Ausflug in die virtuelle Vergangenheit
"Hier im Amtshof war früher immer sehr viel los", erklärt Kania. "Deswegen würde ich vorschlagen: Sie dürfen die Brille aufsetzen und wir schauen uns an, was hier so los war." Und schon beginnen die Gänse zu schnattern und die jungen Jacob und Wilhelm spielen - virtuell.
Nach dem Ausflug in die virtuelle Vergangenheit führt Renate Kania weiter durch die verwinkelte Altstadt von Steinau. "Wir sind mit Herzblut dabei, egal in welcher Form der Führung", sagt sie. "Man will den Gästen den Ort und die schönen Dinge zeigen, die es hier zu sehen gibt. Dass die berühmten Brüder Grimm hier lebten, das ist natürlich etwas ganz Besonderes."

Vor genau 50 Jahren wurde deshalb in Steinau die Deutsche Märchenstraße gegründet. Von Hanau verläuft sie über Steinau, Marburg und Kassel bis nach Bremen. Insgesamt liegen rund 65 Kommunen und Regionen auf der Strecke.
"Kulturtouristisches Kapital"
Der Gedanke dahinter: "Kulturtouristisch Kapital daraus zu schlagen", sagt Benjamin Schäfer, Geschäftsführer des Vereins Deutsche Märchenstraße. "Durch viele Gespräche kam dann die Idee auf, von der Geburtsstadt der Brüder Grimm bis zu den Bremer Stadtmusikanten eine Route zu bilden und sich gemeinsam mit den Märchen zu vermarkten."
Die Märchenstraße zieht Menschen aus aller Welt an - etwa nach Bad Wildungen (Waldeck-Frankenberg), wo Schneewittchen seine nordhessischen Wurzeln hat, oder in kleine Fachwerkstädtchen mit märchenhaften Altstadtkernen. In den vergangenen Jahren kamen Touristen aus Bolivien, Hongkong, Neuseeland oder Südafrika nach Steinau, wie das dortige Verkehrsbüro meldet.

Das ehemalige Amtshaus in Steinau.
Die Deutsche Zentrale für Tourismus zählt die Märchenstraße unter den Top-100-Reisezielen auf. Aber wie viele Reisende kommen jetzt wegen den Märchen nach Hessen? "Das hat tatsächlich noch nie jemand gezählt, denn es wäre total kompliziert zu zählen", sagt Dominik Kuhn, Stadtsprecher in Hanau.
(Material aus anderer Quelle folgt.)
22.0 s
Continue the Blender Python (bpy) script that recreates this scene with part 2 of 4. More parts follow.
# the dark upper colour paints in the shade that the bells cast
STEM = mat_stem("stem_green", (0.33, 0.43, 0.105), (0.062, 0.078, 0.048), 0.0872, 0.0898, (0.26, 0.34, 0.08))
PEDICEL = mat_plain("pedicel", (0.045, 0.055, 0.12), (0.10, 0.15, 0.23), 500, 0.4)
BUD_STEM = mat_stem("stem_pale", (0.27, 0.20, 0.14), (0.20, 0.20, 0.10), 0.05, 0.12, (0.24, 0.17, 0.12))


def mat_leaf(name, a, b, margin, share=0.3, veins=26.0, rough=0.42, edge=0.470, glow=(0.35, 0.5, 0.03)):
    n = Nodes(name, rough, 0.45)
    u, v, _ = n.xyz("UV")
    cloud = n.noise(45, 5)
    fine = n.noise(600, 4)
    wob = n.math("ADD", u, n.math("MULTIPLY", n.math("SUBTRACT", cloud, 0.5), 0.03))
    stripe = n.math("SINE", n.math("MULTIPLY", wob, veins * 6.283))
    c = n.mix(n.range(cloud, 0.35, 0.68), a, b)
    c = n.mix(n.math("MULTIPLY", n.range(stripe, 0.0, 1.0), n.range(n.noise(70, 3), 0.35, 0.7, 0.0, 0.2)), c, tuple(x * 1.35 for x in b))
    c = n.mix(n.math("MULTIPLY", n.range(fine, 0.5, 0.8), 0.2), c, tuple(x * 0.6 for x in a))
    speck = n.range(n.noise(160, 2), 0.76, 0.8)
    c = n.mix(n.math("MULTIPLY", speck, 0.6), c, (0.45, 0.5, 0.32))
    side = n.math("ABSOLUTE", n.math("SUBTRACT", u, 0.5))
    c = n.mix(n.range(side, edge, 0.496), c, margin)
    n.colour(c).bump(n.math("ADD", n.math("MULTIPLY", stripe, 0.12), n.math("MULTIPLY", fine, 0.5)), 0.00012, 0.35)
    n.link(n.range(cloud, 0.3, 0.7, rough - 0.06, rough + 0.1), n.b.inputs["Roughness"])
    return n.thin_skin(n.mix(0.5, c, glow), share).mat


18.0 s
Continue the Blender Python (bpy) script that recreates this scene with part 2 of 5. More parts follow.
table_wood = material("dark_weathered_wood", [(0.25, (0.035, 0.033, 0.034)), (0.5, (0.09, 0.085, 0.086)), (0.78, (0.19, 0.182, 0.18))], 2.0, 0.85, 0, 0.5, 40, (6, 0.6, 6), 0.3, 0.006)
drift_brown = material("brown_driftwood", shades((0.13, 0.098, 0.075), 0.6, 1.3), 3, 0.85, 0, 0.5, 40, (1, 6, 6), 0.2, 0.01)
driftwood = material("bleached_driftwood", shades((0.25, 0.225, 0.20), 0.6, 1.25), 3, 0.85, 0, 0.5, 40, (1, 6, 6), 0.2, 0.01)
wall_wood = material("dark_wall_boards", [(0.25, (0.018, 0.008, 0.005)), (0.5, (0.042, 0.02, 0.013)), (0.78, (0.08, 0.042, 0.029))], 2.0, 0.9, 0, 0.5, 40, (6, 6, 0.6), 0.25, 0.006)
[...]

Auf der Suche nach dem romantischen Deutschland
Es gebe sowohl aus europäischen Nachbarländern als auch aus Übersee Anfragen, heißt es vom Märchenstraßen-Verein: "Viele verstehen die Märchenstraße als Einladung, sich auf die Suche nach dem romantischen Deutschland zu machen - weil sich dieses Bild so eng mit den weltweit bekannten Märchen der Brüder Grimm verbindet."
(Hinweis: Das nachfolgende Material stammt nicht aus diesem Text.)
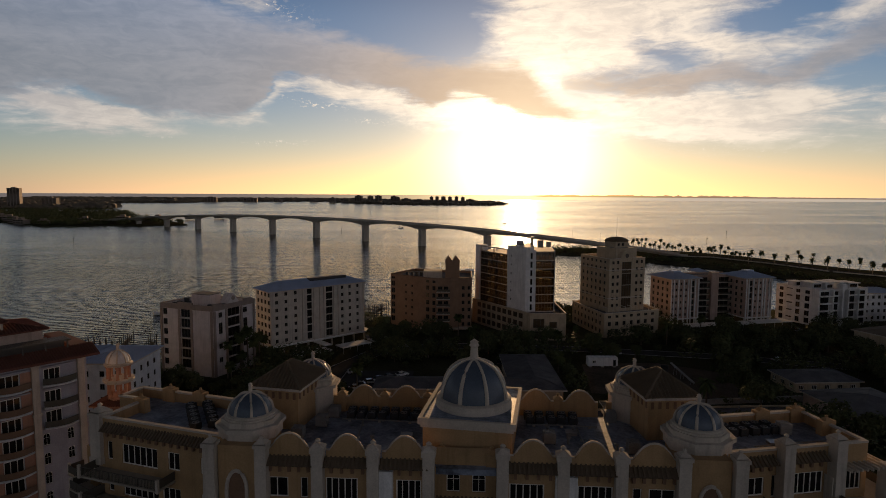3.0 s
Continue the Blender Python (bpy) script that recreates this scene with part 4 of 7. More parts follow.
# the central roof deck and its back wall with scalloped parapet
bm = bmesh.new()
box(bm, -26, 26, 0.3, 15.6, ROOF - 0.6, ROOF)
part("roof_deck", bm, MEMB, condo, "blue-grey coated flat roof with puddled stains")
bm = bmesh.new()
box(bm, -26, 26, 15.2, 15.6, 0, ROOF)
part("wall", bm, TAN, condo)
for x0, x1 in ((-26, -16.4), (16.4, 26)):
    bm = bmesh.new()
    box(bm, x0, x1, 15.204, 15.55, ROOF - 0.1, TOP - 0.3)
    part("parapet", bm, TAN, condo)
back = Matrix.Translation((0, 15.2, 0))
for i in range(6):
    x0 = -15.9 + i * 5.3
    bm = bmesh.new()
    scallop(bm, x0 + 0.5, x0 + 4.8, ROOF - 0.1, TOP - 0.4, TOP + 1.0, back)
    part("parapet", bm, TAN, condo)
    bm = bmesh.new()
    pts = []
    for j in range(15):
        f = j / 14
        s = 0.0 if f < 0.12 or f > 0.88 else math.sin(math.pi * (f - 0.12) / 0.76) ** 0.7
        pts.append((x0 + 0.5 + 4.3 * f, 15.38, TOP - 0.35 + 1.4 * s))
    tube(bm, pts, 0.14, n=6)
    part("coping", bm, TRIM, condo)
    bm = bmesh.new()
    box(bm, x0 - 0.5, x0 + 0.5, 14.9, 15.8, ROOF - 0.1, TOP - 0.1)
    urn_cap(bm, x0, 15.35, TOP - 0.1, 0.75, Matrix())
    part("pier_cap", bm, TAN, condo)


def wing(side, angle, length):
    """A splayed wing beyond the tower, with corner balconies; local x runs outwards."""
    s = 1 if side > 0 else -1
    # pose: x along the front from left to right
    if side > 0:
        m = Matrix.Translation((25.9, 3.0, 0)) @ Matrix.Rotation(radians(angle), 4, "Z")
        ux = lambda u, w=0.0: u
    else:
        m = Matrix.Translation((-25.9, 3.4, 0)) @ Matrix.Rotation(radians(-angle), 4, "Z") @ Matrix.Translation((-length, 0, 0))
        ux = lambda u, w=0.0: length - u - w
    sp = lambda a, b: (ux(a), ux(b)) if side > 0 else (length - b, length - a)
    holes = []
    for i, z in enumerate(SL):
        h, zz = (2.35, z + 0.85) if i == 7 else (2.0, z + 0.25)
        if side > 0:
            holes += [(ux(1.35, 2.9), zz + 0.3, 2.9, h - 0.4, 3), (ux(5.1, 0.8), zz, 0.8, h, 1), (ux(7.6, 3.6), zz, 3.6, h, 5), (ux(13.4, 2.4), zz, 2.4, h, 4)]
        else:
            holes += [(ux(2.1, 1.05), zz + 0.4, 1.05, h - 0.5, 1), (ux(5.95, 1.6 if i == 7 else 2.5), zz + 0.25, 1.6 if i == 7 else 2.5, h - 0.3, 2 if i == 7 else 3), (ux(9.0, 5.0), zz, 5.0, h, 6), (ux(15.4, 0.75), zz + 0.2, 0.75, h - 0.2, 1)]
    wall_part(m, length, ROOF + 1.2, holes)
    depth = 9.4 if side > 0 else 10.0
    bm = bmesh.new()
    box(bm, 0, length, 0.3, depth, ROOF - 0.6, ROOF, m)
    part("roof_deck", bm, MEMB, condo, "blue-grey coated flat roof")
    # end and back walls rise as a parapet
    ends = []
    ex = length if side > 0 else 0.0
    p, q = (m @ Vector((ex, 0, 0))).xy, (m @ Vector((ex, depth, 0))).xy
    if side < 0:
        p, q = q, p
    em_, elen = edge_pose(p, q)
    eh = []
    for z in SL:
        eh += [(4.5, z + 0.3, 2.2, 2.1, 2)]
    wall_part(em_, elen, ROOF + 1.2 if side > 0 else ROOF - 0.01, eh if side > 0 else [])
    if side < 0:
        bm = bmesh.new()
        box(bm, 0.0, 0.3, 0.3, 6.2, ROOF - 0.02, ROOF + 1.2, m)
        part("parapet", bm, TAN, condo)
    bm = bmesh.new()
    box(bm, 0, length, depth - 0.3, depth, 0, ROOF + 1.4, m)
    part("wall", bm, TAN, condo)
    for x0, x1, y0, y1 in ((0, length, -0.06, 0.4), (0, length, depth - 0.45, depth + 0.1), (ex - 0.4 if side > 0 else -0.06, ex + 0.06 if side > 0 else 0.4, 0.4, depth - 0.45 if side > 0 else 6.1)):
        bm = bmesh.new()
        box(bm, x0, x1, y0, y1, ROOF + 1.2, ROOF + 1.42, m)
        part("coping", bm, TRIM, condo)
    for u, y in ((length - 5.5, depth - 0.2), (length - 0.8, depth - 0.2), (length - 0.3, depth * 0.55)):
        bm = bmesh.new()
        box(bm, ux(u) - 0.9, ux(u) + 0.9, y - 0.45, y + 0.45, ROOF, ROOF + 1.7, m)
        urn_cap(bm, ux(u), y, ROOF + 1.7, 0.55, m)
        part("pier_cap", bm, TAN, condo)
    bm = bmesh.new()
    x0, x1 = sp(length - 0.2, length + 0.2)
    # piers and awnings on the front
    if side > 0:
        for u in (6.15, 12.2):
            pier(m, ux(u), 0, 0, 33.4, 1.2, 1.2, 0.8)
        for u0, u1 in ((0.2, 5.3), (6.7, 11.3)):
            a, b = sp(u0, u1)
            awning(m, a, b, ROOF + 0.7)
            brackets(m, a, b, ROOF - 0.3)
        # open corner bay
        bm = bmesh.new()
        box(bm, 16.8, 18.2, -2.0, -0.9, 0, 30.7, m)
        part("pier", bm, TRIM, condo)
        for i in range(9):
            bm = bmesh.new()
            box(bm, 12.8 + i * 0.62, 13.0 + i * 0.62, -1.8, 6.0, 30.2, 30.5, m)
            part("pergola_slat", bm, TRIM, condo)
        for i, z in enumerate(SL):
            for u0, u1 in ((4.2, 12.2), (12.3, 20.1)):
                balcony(condo, m, u0, u1, z, 3.0, back=0.0 if u0 < 11 else 4.0, bars=True)
            bm = bmesh.new()
            box(bm, 12.1, 12.4, -3.1, -2.8, z - 0.24, z + 1.2, m)
            part("balcony_post", bm, TRIM, condo)
            bm = bmesh.new()
            box(bm, 19.9, 20.2, -3.1, -2.8, z - 0.24, z + 1.2, m)
            part("balcony_post", bm, TRIM, condo)
            bm = bmesh.new()
            box(bm, 11.3, 11.4, -1.1, -0.02, z + 0.01, z + 2.9, m)
            part("balcony_screen", bm, TRIM, condo)
    else:
        a, b = sp(0.4, length - 0.4)
        awning(m, a, b, ROOF + 0.7)
        brackets(m, a, b, ROOF - 0.3)
        for i, z in enumerate(SL):
            a, b = sp(6.6, length + 0.6)
            balcony(condo, m, a, b, z, 2.6, bars=True)
            for u in (-0.7, length - 6.6):
                bm = bmesh.new()
                box(bm, u - 0.15, u + 0.15, -2.75, -2.45, z - 0.24, z + 1.25, m)
                part("balcony_post", bm, TRIM, condo)
        pier(m, -0.6, 1.0, 27.0, 33.0, 1.5, 1.5, 0.9)
    # walled forecourt terrace with gate piers
    ty, far, base = (-6.0, length + 2.0, 0.0) if side > 0 else (-3.4, length + 9.0, 0.9)
    a, b = sp(1.0 if side > 0 else -1.5, far)
    bm = bmesh.new()
    box(bm, a, b, ty, ty + 0.4, 0, base + 2.6, m)
    part("terrace_wall", bm, BUFF, condo)
    bm = bmesh.new()
    box(bm, a, b, ty + 0.4, -0.01, 0, base + 2.0, m)
    part("terrace", bm, PAVE, condo)
    n = 5 if side > 0 else 6
    for i in range(n):
        x = a + 0.2 + (b - a - 0.4) * i / (n - 1)
        bm = bmesh.new()
        box(bm, x - 0.5, x + 0.5, ty - 0.4, ty + 0.6, 0, base + 3.5, m)
        box(bm, x - 0.62, x + 0.62, ty - 0.52, ty + 0.72, base + 3.5, base + 3.75, m)
        urn_cap(bm, x, ty + 0.1, base + 3.75, 0.55, m)
        part("terrace_pier", bm, BUFF, condo)
    if side < 0:
        stepped_corner(m)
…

Die zahlreichen Angebote entlang der Strecke würden die Attraktivität des Reiselandes Hessen stärken, sagt Herbert Lang von Hessen Touristik: "Besonders stolz sind wir auf die weltweite Aufmerksamkeit."
Zum 50. Geburtstag der Deutschen Märchenstraße sind zahlreiche Aktionen geplant. Kostenlose Stadtführungen, besondere Veranstaltungen und kreative Angebote sollen das Jubiläum für Besucherinnen und Besucher besonders machen. Auch Renate Kania wird wieder Gäste auf Zeitreise mitnehmen - ins Steinau des frühen 19. Jahrhunderts, zur Kindheit zweier Brüder, deren Geschichten die Welt verzauberten.
Und das funktioniert laut DZT international sehr gut. "Die Märchen der Brüder Grimm sind weltweit bekannt und beliebt", betont die Tourismuschefin. Märchen seien bei Kindern keineswegs out. "Rückenwind erhält das Thema auch durch die zahlreichen internationalen Adaptionen deutscher Märchen-Sujets, beispielsweise in Disney-Filmen oder Musicals", sagt Hedorfer: "Damit sind die Grimm-Märchen fortlaufend Inspirationsquelle für ein internationales kulturinteressiertes Publikum."
Nach Einschätzung des Automobilklubs ADAC liegt der Vorteil von Ferienrouten wie der Märchenstraße darin, dass sie viele Attraktionen miteinander verbinden und das jeweilige Thema buchstäblich erfahrbar machen. "Die Ferienstraßen verlaufen immer ohne Benutzung von Autobahnen oder Straßen mit autobahnähnlichem Charakter, führen also direkt durch die Orte und Urlaubsregionen und laden zum Pausieren ein", sagt ADAC-Sprecherin Manuela Simon.